Here's something of interest. I've always learned that \(\displaystyle \lim_{n \to \infty} 1^n\) is indeterminate.

(I also looked it up and the wikipedia article agreed with me, anyway.) But W|A says it's 1. Strange.

-Dan

@ Debsta

@ topsquark

It (the form) is indeterminate.

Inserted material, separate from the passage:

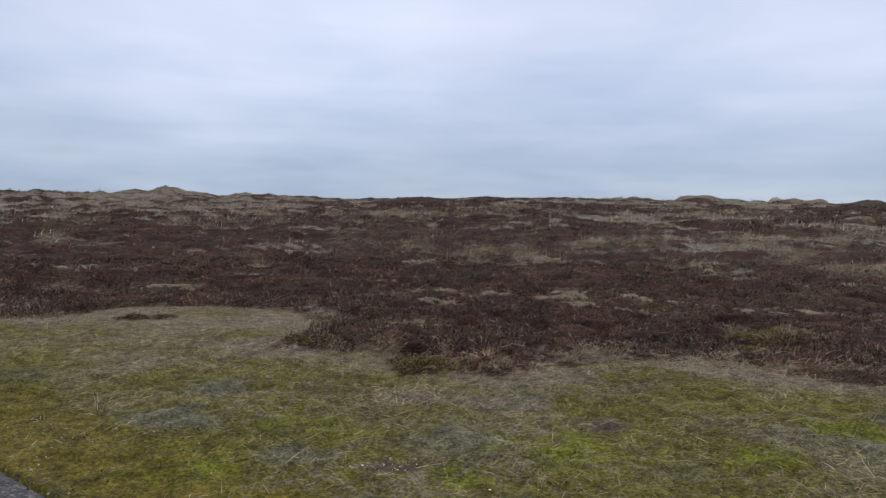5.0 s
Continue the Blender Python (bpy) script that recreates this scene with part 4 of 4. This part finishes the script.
def wind_shrub(wide, tall, n):
    """A low shrub on a crest, swept to one side by the wind."""
    tree = new("windswept_shrub")
    m = 5
    a = rng.uniform(-0.4, 0.4, m)
    foot = np.column_stack([np.linspace(-0.15, 0.15, m) * wide, np.zeros(m), np.full(m, -0.3)])
    part("trunk", blades(foot, tall + 0.3, 0.22, 0.35 + a, np.pi / 2, 0.5), BARK, tree)
    x = rng.normal(0.08, 0.22, n) * wide
    foot = np.column_stack([x, rng.normal(0, 0.15, n) * wide, tall * (0.35 + 0.5 * rng.random(n)) * (1 - 0.5 * (x / wide) ** 2)])
    part("crown", blades(foot, rng.uniform(0.4, 0.9, n), rng.uniform(0.08, 0.2, n), rng.uniform(0.4, 1.5, n), np.pi / 2 + rng.normal(0, 0.7, n), 0.2, True), SHRUB, tree)
    return tree


_swept = [wind_shrub(4.4, 1.5, 260), wind_shrub(2.0, 1.0, 120)]
spread(_swept, [(*at(85.9, 229), 1.0, 1.0, -86), (*at(101.5, 296), 1.6, 0.7, -101)],
       "small dark windswept shrub on a far dune crest", "shrub", "windswept shrubs on the crests")


# ---------------------------------------------------------------- what nobody could count
def stuff(name, data, used, label, category):
    return tagged(new(name, mesh_of(name, *data, used)), label, category, kind="stuff")


def heather_field():
    x, y, r = scatter(330000, 6.4, 21, 1.3)
    c = cover(x, y)
    keep = (c["lawn_side"] < -0.08) & (rng.random(len(x)) < 1.05 - 0.95 * np.maximum(c["pale"], c["sand"])) & (inside(x, y, PATH_RING) == 0)
    x, y, r = x[keep], y[keep], r[keep]
    z = top_of_ground(x, y, {k: v[keep] for k, v in c.items()})
    n = len(x)
    lump = np.clip(0.55 + 0.6 * waves(x, y, 0.5, 41, 3), 0.1, 1.3)
    long = (0.035 + 0.085 * lump) * rng.uniform(0.6, 1.3, n)
    tall = rng.random(n) < 0.05
    near = blades(np.column_stack([x, y, z - 0.015]), np.where(tall, 1.7, 1) * long, rng.uniform(0.009, 0.02, n) * (0.65 + r / 22) * np.where(tall, 0.5, 1), np.abs(rng.normal(1.2, 0.35, n)), rng.uniform(0, 6.3, n), rng.normal(0.1, 0.4, n), True)
    stuff("heather_field", near, HEATHER, "dense field of dark brown winter heather", "heather")
    # bleached twigs stick out in patches, most of all where the old heather collapses
    x, y, r = scatter(140000, 6.4, 22, 1.2)
    c = cover(x, y)
    b = np.degrees(np.arctan2(x, y))
    patch = 0.16 + 0.5 * waves(x, y, 1.0, 46, 3) + 0.45 * ease(72, 82, b) * ease(-2.2, -0.2, c["lawn_side"]) + 0.5 * ease(-1.3, -0.2, c["lawn_side"]) + 0.45 * ease(82, 88, b) * ease(114, 108, b) * ease(13.5, 11, r)
    patch = patch * ease(-0.15, 0.3, waves(x, y, 0.4, 47, 2))
    keep = (c["lawn_side"] < 0.05) & (rng.random(len(x)) < patch)
    x, y = x[keep], y[keep]
    n = len(x)
    stuff("dead_heather_twigs", blades(np.column_stack([x, y, top_of_ground(x, y, {k: v[keep] for k, v in c.items()})]), rng.uniform(0.06, 0.18, n), rng.uniform(0.0035, 0.0075, n), rng.normal(1.25, 0.3, n), rng.uniform(0, 6.3, n), rng.normal(0.4, 0.4, n)), WOOD, "bleached grey twigs of dead heather", "dead twigs")
    x, y, r = scatter(250000, 19.5, 62, 1.05)
    c = cover(x, y)
    keep = (c["lawn_side"] < -0.3) & (rng.random(len(x)) < 1.0 - 0.92 * np.maximum(c["pale"], c["sand"]))
    x, y, r = x[keep], y[keep], r[keep]
    z = top_of_ground(x, y, {k: v[keep] for k, v in c.items()})
    n = len(x)
    mid = blades(np.column_stack([x, y, z - 0.03]), (0.04 + 0.0011 * r) * rng.uniform(0.6, 1.3, n), 0.002 * r * rng.uniform(0.7, 1.5, n), np.abs(rng.normal(1.25, 0.3, n)), rng.uniform(0, 6.3, n), rng.normal(0.1, 0.3, n), True)
    x, y, r = scatter(150000, 56, 320, 0.6)
    c = cover(x, y)
    keep = rng.random(len(x)) < 1.0 - 0.9 * np.maximum(c["pale"], c["sand"])
    x, y, r = x[keep], y[keep], r[keep]
    z = top_of_ground(x, y, {k: v[keep] for k, v in c.items()}) - 0.05
    green = c["crow"][keep] > rng.random(len(x))

    def shoots(pick):
        n = int(pick.sum())
        return blades(np.column_stack([x, y, z])[pick], 0.0011 * r[pick] * rng.uniform(0.6, 1.3, n), 0.0022 * r[pick] * rng.uniform(0.7, 1.6, n), np.abs(rng.normal(1.1, 0.3, n)), rng.uniform(0, 6.3, n), 0.1, True)

    stuff("far_crowberry", shoots(green), CROWBERRY, "dark brown-green crowberry covering the farthest ridges", "crowberry")
    stuff("far_heather", joined(mid, shoots(~green)), HEATHER_FAR, "dark brown heather covering the far slopes", "heather")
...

Please look at these examples after you put them into graphing/other calculators and/or computers:

limit as n ---> oo \(\displaystyle \ \) of \(\displaystyle \ \bigg(1 \ + \ \dfrac{1}{n^2}\bigg)^n\)

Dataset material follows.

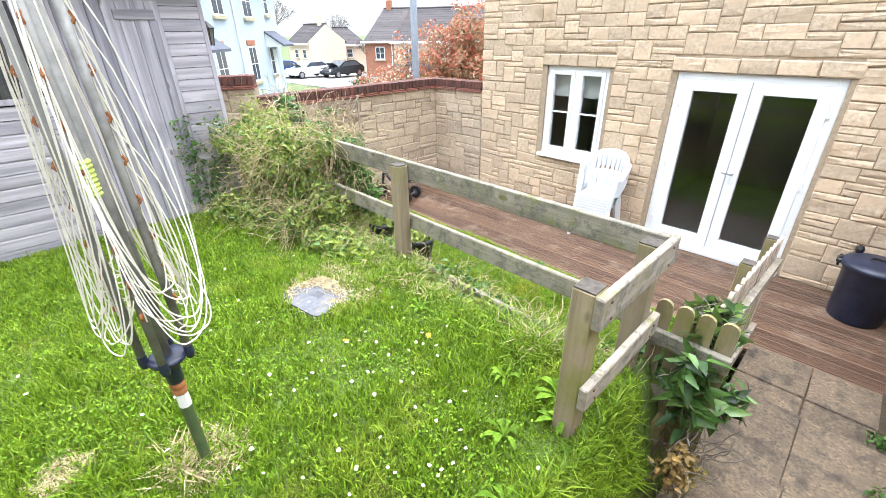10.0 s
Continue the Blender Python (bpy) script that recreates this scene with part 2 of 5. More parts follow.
RAIL_Y = surf("grey_weathered_side_rail", (0.16, 0.135, 0.105), (0.38, 0.33, 0.27), 22, (0.12, 0.11, 0.075), 3.4, 0.52, 0.92, 1.0, 36, 0.008, (1, 0.05, 1), piece=0.12, tint=(0.31, 0.275, 0.23), knots=5.0, extra=algae)
POST = surf("algae_stained_post", (0.165, 0.13, 0.08), (0.345, 0.28, 0.19), 20, (0.19, 0.18, 0.05), 2.4, 0.47, 0.9, 1.0, 36, 0.007, (1, 1, 0.045), piece=0.14, knots=5.0, tint=(0.27, 0.205, 0.14))
FENCE_EDGE = surf("brown_board_edge", (0.17, 0.11, 0.065), (0.26, 0.18, 0.11), 12, (0.16, 0.14, 0.065), 2.0, 0.5, 0.9, 0.5, 30, 0.003, (1, 1, 0.06), piece=0.2)
ENDGRAIN = surf("dark_rotten_end_grain", (0.034, 0.029, 0.025), (0.095, 0.08, 0.066), 40, None, rough=0.95, bump=0.6)
SHED_H = surf("silvered_shed_board", (0.24, 0.225, 0.262), (0.53, 0.497, 0.56), 18, (0.38, 0.325, 0.25), 1.7, 0.58, 0.88, 0.9, 40, 0.006, (1, 0.04, 1), piece=0.24, knots=4.5)
SHED_V = surf("silvered_door_board", (0.225, 0.212, 0.252), (0.50, 0.47, 0.54), 18, (0.18, 0.176, 0.188), 1.7, 0.56, 0.88, 0.9, 40, 0.006, (1, 1, 0.035), piece=0.24, knots=4.5)
SHED_S = surf("silvered_shed_side_board", (0.26, 0.25, 0.278), (0.54, 0.52, 0.56), 18, (0.40, 0.345, 0.27), 1.7, 0.58, 0.88, 0.9, 40, 0.006, (0.04, 1, 1), piece=0.22, knots=4.5)
# Darker brown timber for shed floor, soffit, door backing and deck base.
SHED_DARK = surf("dark_shed_timber", (0.10, 0.075, 0.06), (0.17, 0.13, 0.10), 10, None, rough=0.9)
DECK = surf("wet_brown_decking", (0.085, 0.048, 0.032), (0.25, 0.152, 0.10), 24, (0.33, 0.245, 0.185), 2.4, 0.53, 0.55, 0.8, 40, 0.005, (0.04, 1, 1), piece=0.28, tint=(0.17, 0.105, 0.072))
SOIL = surf("dark_soil", (0.05, 0.036, 0.022), (0.10, 0.075, 0.045), 20, (0.16, 0.13, 0.06), 3.0, 0.55, 0.95, 0.9, 60, 0.02)
TURF = surf("lawn_turf", (0.055, 0.095, 0.012), (0.11, 0.165, 0.022), 40, (0.15, 0.13, 0.04), 2.0, 0.55, 0.95, 0.9, 80, 0.02)
BLADE_U = surf("lush_grass", (0.125, 0.24, 0.012), (0.36, 0.485, 0.04), 60, (0.34, 0.40, 0.055), 2.0, 0.54, 0.5, 0.0, spec=0.4, thin=0.4, island=0.55, tint=(0.12, 0.225, 0.014))
BLADE_L = surf("mossy_grass", (0.13, 0.28, 0.012), (0.36, 0.47, 0.04), 60, (0.46, 0.43, 0.06), 2.4, 0.52, 0.55, 0.0, spec=0.4, thin=0.4, island=0.5, tint=(0.13, 0.23, 0.016))
STRAW = surf("dry_straw", (0.40, 0.31, 0.17), (0.60, 0.50, 0.31), 30, None, rough=0.85, bump=0.0, thin=0.3)
VINE = surf("dead_vine_stem", (0.36, 0.265, 0.17), (0.58, 0.47, 0.33), 12, (0.30, 0.185, 0.125), 2.0, 0.52, 0.85, 0.0, island=0.3)
LEAF = surf("ivy_leaf", (0.06, 0.15, 0.032), (0.14, 0.26, 0.06), 16, (0.24, 0.31, 0.07), 2.4, 0.57, 0.35, 0.0, island=0.4, thin=0.35)
LEAF_Y = surf("honeysuckle_leaf", (0.18, 0.27, 0.045), (0.40, 0.46, 0.10), 14, (0.11, 0.19, 0.04), 2.4, 0.56, 0.45, 0.0, island=0.35, thin=0.4)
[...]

limit as n ---> oo \(\displaystyle \ \) of \(\displaystyle \ \bigg(1 \ + \ \dfrac{1}{n^2}\bigg)^{n^2}\)

limit as n ---> oo \(\displaystyle \ \) of \(\displaystyle \ \bigg(1 \ + \ \dfrac{1}{n^2}\bigg)^{n^3}\)

limit as n ---> oo \(\displaystyle \ \) of \(\displaystyle \ \bigg(1 \ - \ \dfrac{1}{n^2}\bigg)^n\)

limit as n ---> oo \(\displaystyle \ \) of \(\displaystyle \ \bigg(1 \ - \ \dfrac{1}{n^2}\bigg)^{n^2}\)

limit as n ---> oo \(\displaystyle \ \) of \(\displaystyle \ \bigg(1 \ - \ \dfrac{1}{n^2}\bigg)^{n^3}\)

There should be at least four different limit values from the above. I haven't checked them all.

(Edit) For similar reasons, the form in # 8 is also indeterminate.